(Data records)
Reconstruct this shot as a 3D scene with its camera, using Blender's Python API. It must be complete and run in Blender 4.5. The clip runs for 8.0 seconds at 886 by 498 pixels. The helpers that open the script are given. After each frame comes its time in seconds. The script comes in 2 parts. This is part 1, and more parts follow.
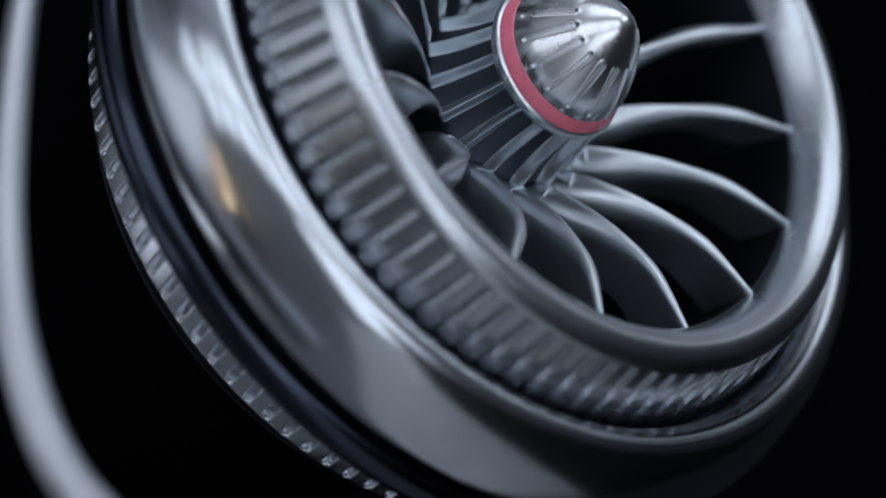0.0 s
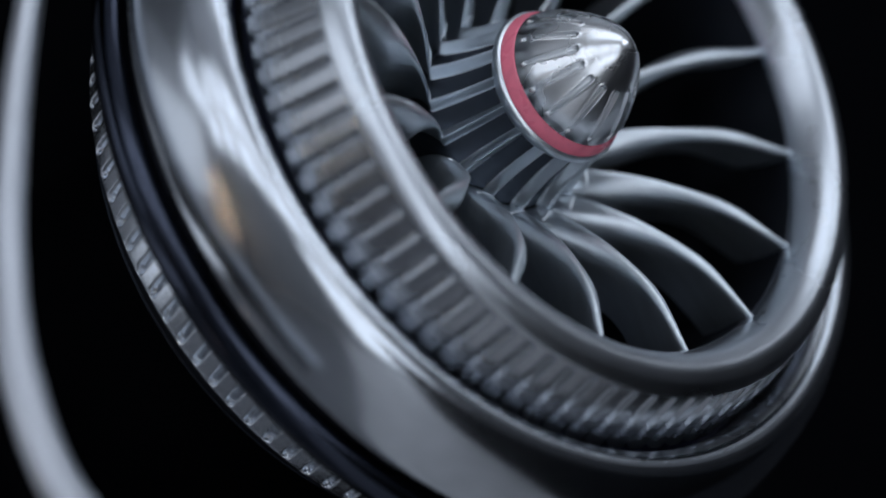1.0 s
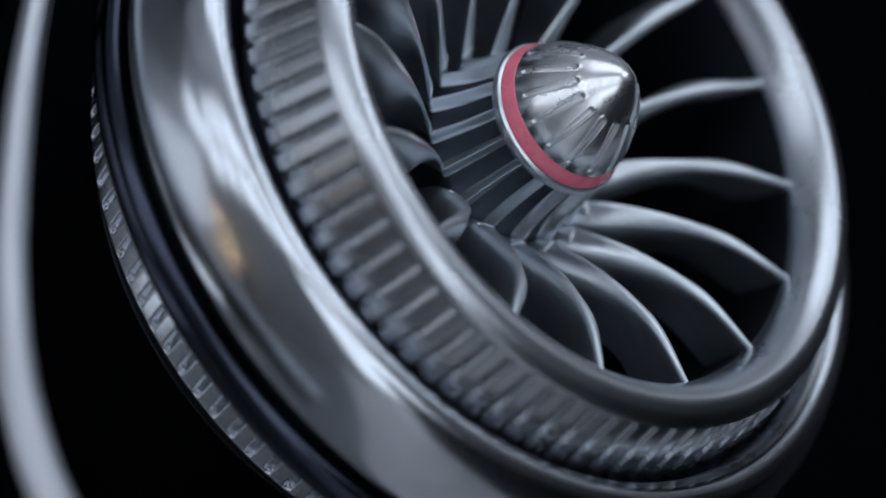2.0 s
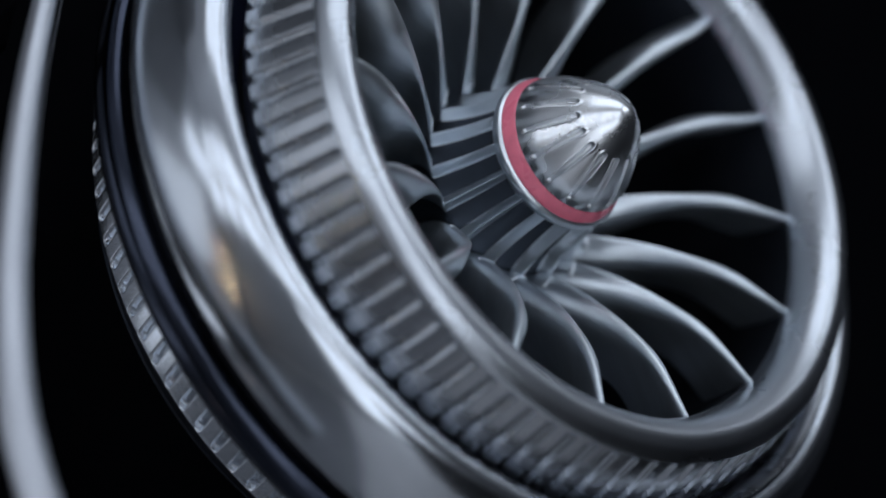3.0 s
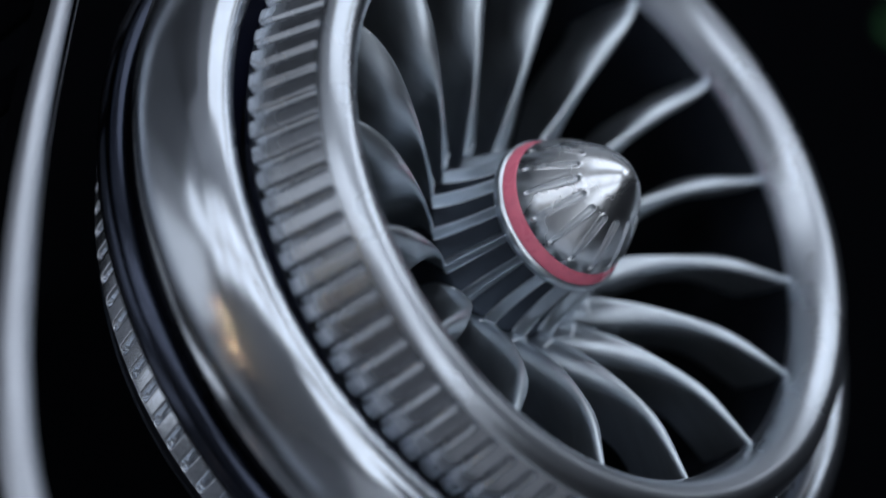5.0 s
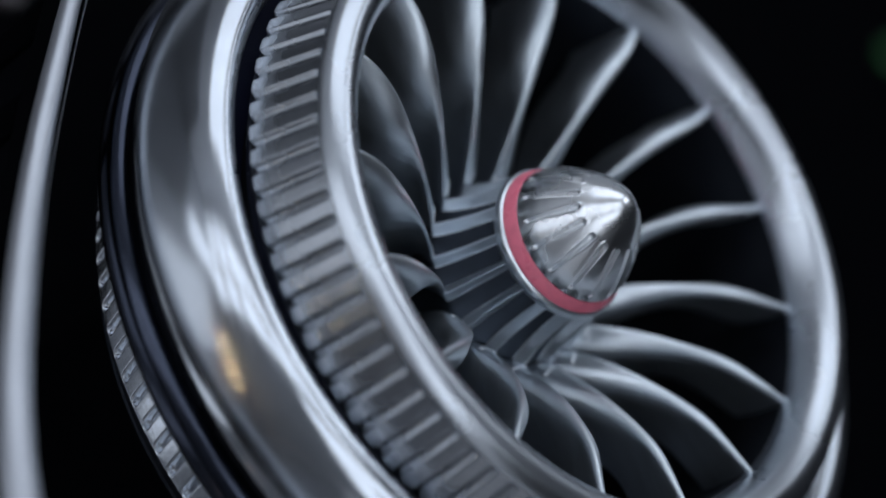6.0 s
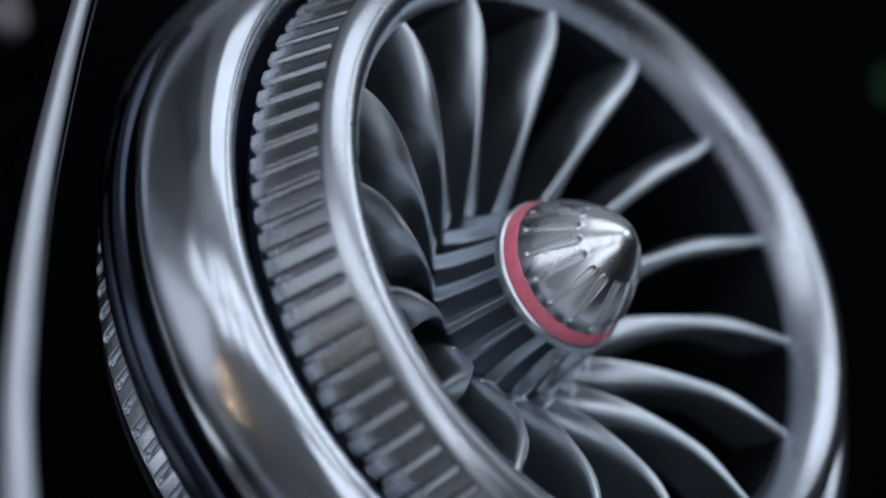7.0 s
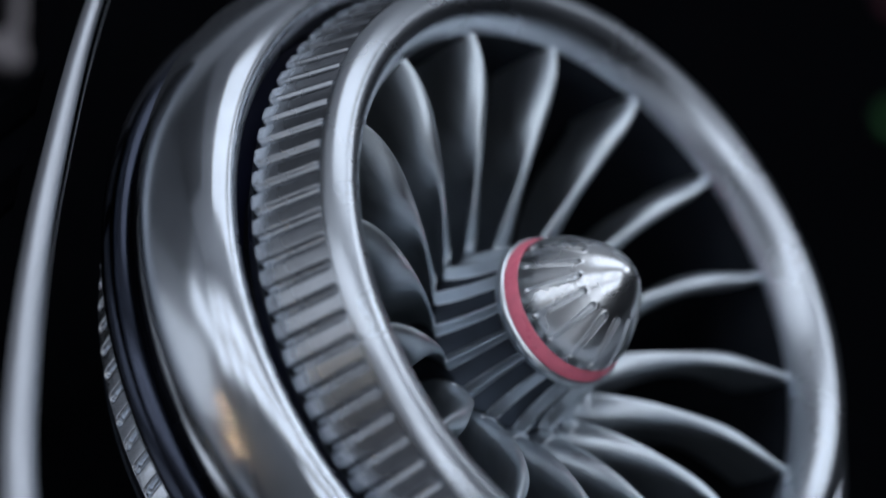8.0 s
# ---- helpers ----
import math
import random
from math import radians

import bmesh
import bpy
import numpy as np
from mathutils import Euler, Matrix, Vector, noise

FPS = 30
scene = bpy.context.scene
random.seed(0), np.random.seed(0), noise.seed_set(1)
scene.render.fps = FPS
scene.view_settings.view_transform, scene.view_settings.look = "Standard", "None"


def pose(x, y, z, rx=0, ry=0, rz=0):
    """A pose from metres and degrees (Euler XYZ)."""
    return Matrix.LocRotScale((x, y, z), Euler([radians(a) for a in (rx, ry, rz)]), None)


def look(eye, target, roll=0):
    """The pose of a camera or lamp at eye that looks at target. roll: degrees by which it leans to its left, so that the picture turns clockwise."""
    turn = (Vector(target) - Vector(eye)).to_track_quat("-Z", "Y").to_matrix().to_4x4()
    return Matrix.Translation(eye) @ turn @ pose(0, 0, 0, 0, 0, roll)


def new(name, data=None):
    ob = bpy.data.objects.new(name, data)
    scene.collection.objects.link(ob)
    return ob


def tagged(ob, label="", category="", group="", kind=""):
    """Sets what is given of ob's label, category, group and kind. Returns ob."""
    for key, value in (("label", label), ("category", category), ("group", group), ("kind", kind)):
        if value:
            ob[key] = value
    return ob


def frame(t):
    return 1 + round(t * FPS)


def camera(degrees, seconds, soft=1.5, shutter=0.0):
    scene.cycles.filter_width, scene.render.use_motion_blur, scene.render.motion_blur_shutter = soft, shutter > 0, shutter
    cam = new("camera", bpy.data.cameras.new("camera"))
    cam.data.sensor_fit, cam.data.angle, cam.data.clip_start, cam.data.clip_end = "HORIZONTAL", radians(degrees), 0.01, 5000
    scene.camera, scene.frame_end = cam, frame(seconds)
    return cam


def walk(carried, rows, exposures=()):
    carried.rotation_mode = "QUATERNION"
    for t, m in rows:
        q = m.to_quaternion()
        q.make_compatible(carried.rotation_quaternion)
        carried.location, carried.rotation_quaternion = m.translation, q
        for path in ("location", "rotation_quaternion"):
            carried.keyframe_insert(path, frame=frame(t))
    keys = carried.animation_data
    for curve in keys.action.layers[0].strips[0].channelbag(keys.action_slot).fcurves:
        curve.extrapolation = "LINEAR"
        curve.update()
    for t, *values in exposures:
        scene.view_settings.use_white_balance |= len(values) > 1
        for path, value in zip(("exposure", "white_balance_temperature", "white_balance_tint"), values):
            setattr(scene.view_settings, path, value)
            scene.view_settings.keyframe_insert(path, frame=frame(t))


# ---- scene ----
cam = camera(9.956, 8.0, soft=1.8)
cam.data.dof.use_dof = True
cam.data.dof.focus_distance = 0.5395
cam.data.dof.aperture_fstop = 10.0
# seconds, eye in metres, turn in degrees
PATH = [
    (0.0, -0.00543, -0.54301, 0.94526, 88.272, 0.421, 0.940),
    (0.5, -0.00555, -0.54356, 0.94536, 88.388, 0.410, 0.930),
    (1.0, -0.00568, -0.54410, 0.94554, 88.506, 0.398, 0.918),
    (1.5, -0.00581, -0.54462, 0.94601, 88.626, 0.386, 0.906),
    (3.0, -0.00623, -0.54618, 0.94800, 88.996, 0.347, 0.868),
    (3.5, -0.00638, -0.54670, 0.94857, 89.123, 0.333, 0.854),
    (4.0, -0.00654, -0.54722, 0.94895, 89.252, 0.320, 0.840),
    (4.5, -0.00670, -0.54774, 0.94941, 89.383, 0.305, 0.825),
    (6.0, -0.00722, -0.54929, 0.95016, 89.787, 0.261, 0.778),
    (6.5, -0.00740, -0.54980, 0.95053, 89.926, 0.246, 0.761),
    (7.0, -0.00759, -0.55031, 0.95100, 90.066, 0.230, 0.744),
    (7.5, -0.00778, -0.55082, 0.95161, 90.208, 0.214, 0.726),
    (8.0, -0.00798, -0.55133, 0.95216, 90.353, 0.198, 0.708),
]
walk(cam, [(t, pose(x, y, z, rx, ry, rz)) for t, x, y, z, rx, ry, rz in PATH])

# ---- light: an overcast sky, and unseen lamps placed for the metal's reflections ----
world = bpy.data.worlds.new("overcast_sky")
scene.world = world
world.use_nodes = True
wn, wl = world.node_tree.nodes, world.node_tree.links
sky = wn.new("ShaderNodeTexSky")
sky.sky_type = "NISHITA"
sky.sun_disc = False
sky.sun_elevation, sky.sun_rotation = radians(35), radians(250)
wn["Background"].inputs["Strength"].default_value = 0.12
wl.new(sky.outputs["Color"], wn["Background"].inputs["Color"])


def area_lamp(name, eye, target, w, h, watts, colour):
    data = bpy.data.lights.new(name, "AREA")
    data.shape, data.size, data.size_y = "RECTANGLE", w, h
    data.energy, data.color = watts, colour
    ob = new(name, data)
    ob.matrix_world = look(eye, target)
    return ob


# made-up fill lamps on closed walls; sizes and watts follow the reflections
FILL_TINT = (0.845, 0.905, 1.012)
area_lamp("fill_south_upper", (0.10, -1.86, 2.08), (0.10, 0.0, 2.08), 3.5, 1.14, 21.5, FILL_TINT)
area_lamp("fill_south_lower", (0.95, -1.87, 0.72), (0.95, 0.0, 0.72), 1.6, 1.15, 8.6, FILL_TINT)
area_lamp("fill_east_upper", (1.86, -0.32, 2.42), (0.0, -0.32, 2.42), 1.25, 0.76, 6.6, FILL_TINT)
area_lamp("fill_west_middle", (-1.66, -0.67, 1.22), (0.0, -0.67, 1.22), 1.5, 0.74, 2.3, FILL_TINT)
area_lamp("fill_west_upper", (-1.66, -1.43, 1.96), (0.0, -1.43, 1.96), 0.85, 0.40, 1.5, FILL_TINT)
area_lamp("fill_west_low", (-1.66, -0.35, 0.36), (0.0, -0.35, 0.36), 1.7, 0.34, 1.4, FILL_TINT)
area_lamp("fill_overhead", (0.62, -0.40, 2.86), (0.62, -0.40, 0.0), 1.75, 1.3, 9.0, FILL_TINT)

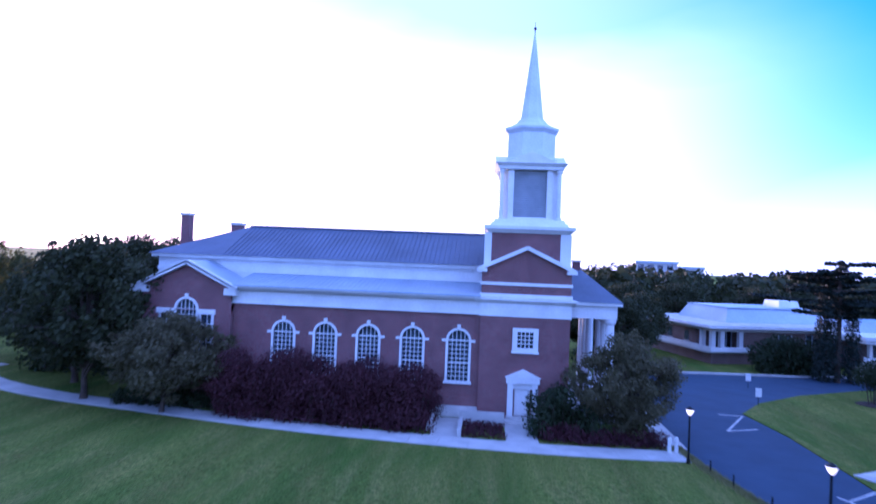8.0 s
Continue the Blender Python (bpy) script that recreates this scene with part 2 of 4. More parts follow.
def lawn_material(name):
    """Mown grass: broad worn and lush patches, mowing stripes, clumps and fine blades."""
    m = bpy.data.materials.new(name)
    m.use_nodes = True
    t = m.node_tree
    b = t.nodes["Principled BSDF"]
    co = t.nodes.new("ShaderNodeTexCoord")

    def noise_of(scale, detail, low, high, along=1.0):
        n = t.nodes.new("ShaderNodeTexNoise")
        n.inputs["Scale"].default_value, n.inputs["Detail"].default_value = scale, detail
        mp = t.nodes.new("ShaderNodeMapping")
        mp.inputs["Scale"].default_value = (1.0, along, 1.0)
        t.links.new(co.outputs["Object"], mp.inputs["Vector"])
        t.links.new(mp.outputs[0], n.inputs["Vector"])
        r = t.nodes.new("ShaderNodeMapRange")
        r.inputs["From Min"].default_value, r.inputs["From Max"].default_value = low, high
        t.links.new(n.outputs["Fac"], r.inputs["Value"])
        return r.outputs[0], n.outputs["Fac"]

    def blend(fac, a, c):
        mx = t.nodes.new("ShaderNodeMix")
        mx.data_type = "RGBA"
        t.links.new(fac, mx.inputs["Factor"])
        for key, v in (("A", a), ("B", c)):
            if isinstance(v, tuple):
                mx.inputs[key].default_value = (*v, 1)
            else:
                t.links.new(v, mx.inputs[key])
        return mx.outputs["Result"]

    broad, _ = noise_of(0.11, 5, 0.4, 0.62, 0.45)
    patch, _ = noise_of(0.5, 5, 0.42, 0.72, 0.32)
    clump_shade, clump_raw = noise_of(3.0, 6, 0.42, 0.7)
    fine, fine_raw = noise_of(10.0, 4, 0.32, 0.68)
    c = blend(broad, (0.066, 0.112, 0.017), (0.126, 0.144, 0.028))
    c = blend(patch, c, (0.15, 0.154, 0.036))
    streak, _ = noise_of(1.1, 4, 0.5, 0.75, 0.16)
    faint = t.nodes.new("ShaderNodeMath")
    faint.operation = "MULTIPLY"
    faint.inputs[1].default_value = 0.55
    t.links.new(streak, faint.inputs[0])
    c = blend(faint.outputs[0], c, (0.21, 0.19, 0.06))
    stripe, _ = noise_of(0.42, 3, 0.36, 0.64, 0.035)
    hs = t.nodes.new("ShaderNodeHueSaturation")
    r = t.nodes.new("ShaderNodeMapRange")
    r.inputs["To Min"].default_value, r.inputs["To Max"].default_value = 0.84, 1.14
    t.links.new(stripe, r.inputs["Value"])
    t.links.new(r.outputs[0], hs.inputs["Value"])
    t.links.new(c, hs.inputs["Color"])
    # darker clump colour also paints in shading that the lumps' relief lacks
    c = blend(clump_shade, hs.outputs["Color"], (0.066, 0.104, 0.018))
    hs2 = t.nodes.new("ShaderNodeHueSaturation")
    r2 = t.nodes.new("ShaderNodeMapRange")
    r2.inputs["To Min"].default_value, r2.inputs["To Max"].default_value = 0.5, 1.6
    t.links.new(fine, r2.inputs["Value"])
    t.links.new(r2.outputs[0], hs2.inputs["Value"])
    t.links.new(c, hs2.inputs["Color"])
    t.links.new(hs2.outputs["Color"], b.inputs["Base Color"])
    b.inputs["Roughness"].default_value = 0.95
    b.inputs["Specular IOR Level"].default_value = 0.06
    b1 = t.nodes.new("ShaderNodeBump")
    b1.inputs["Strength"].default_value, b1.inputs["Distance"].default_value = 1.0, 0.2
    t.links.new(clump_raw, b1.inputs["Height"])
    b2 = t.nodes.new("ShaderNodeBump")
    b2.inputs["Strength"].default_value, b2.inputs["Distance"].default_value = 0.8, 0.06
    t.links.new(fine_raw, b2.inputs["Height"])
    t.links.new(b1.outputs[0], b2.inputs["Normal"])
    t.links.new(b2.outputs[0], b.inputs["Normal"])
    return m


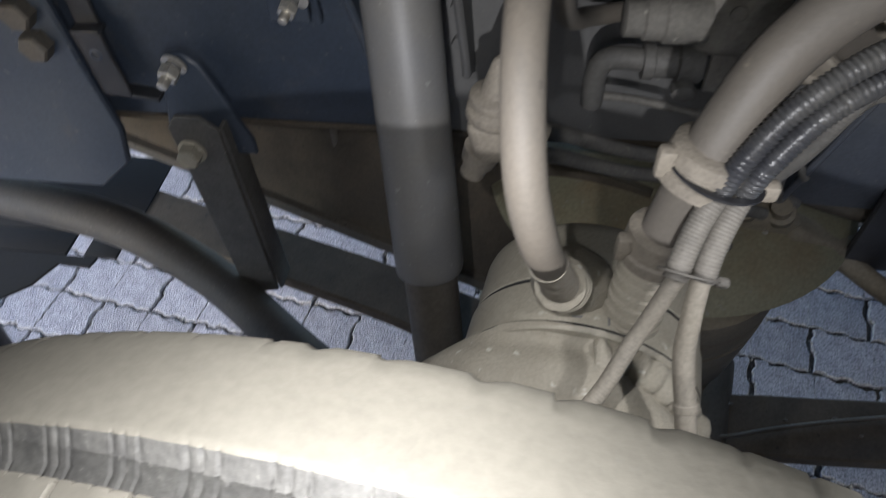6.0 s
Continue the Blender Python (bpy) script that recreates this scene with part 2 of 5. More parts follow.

§ PROBLEM TO SOLVE: Give only the number of lines in the material above that include the word "random".

§ ANSWER: 2